Si l'on trouve une solution (strictement positive) à une équation de Pell, alors on en a donc une infinité par la proposition précédente. En fait, on peut montrer que si $(x_1, y_1) \in \mathbb{N}_0^2$ est la plus petite des solutions, alors les solutions $(x_n, y_n)$ données par $(*)$ constituent toutes les solutions strictement positives de l'équation ! Par "plus petite" des solutions, on veut dire celle qui minimise $x$ (et qui minimise alors aussi $y$).
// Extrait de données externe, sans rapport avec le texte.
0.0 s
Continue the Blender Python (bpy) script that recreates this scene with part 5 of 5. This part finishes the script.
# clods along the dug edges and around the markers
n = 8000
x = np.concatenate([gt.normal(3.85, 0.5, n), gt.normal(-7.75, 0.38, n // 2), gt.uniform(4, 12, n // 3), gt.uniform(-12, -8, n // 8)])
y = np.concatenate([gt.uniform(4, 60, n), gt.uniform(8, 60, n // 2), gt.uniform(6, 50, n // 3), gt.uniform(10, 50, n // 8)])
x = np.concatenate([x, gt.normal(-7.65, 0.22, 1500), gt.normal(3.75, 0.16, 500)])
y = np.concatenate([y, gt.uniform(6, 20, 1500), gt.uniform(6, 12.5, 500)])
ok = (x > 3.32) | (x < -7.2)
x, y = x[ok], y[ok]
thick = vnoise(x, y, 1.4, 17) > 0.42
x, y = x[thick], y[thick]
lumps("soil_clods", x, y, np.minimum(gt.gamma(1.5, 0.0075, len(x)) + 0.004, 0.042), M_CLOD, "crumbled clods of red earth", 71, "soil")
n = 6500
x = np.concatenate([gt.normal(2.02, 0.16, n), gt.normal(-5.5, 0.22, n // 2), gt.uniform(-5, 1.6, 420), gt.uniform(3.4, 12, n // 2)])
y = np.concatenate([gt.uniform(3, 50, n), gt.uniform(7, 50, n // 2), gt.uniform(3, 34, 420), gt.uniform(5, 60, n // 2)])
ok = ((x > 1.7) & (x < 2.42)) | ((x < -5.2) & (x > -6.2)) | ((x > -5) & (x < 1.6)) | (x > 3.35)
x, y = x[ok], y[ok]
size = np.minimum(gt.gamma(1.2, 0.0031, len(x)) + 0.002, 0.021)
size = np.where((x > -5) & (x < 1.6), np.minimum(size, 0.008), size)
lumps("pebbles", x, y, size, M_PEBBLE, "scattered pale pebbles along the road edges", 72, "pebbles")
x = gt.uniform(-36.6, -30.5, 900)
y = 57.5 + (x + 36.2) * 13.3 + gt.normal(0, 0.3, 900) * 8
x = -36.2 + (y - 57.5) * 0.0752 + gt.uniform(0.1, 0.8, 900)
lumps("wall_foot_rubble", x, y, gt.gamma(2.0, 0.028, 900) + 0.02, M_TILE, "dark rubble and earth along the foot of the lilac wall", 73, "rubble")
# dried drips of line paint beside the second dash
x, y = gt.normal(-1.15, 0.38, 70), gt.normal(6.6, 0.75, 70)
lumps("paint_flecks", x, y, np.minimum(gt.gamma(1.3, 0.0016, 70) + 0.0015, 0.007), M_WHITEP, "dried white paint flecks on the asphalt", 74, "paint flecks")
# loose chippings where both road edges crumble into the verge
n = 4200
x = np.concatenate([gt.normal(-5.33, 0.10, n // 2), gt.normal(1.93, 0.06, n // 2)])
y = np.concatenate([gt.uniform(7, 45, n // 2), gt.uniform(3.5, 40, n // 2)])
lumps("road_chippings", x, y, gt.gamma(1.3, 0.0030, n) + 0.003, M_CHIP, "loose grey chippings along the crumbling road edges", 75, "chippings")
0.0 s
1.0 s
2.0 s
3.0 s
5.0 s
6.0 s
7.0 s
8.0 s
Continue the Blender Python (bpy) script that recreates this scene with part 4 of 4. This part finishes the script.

On appelle celle-ci solution minimale de l'équation de Pell $x^2-Ky^2 = 1$. On peut alors montrer qu'une telle solution minimale existe, et qu'on peut trouver toutes les autres solutions à partir de celle-ci.

Théorème (équation de Pell)
L'équation de Pell $x^2-Ky^2 = 1$ possède une (unique) solution minimale $(x_0,y_0) \in \mathbb{N}_0^2$ et toutes les solutions strictement positives de cette équation sont données par les formules $(*)$ avec $(x_1,y_1) = (x_0,y_0)$ et $n \geq 1$.

Nous ne donnons pas la démonstration de ce résultat.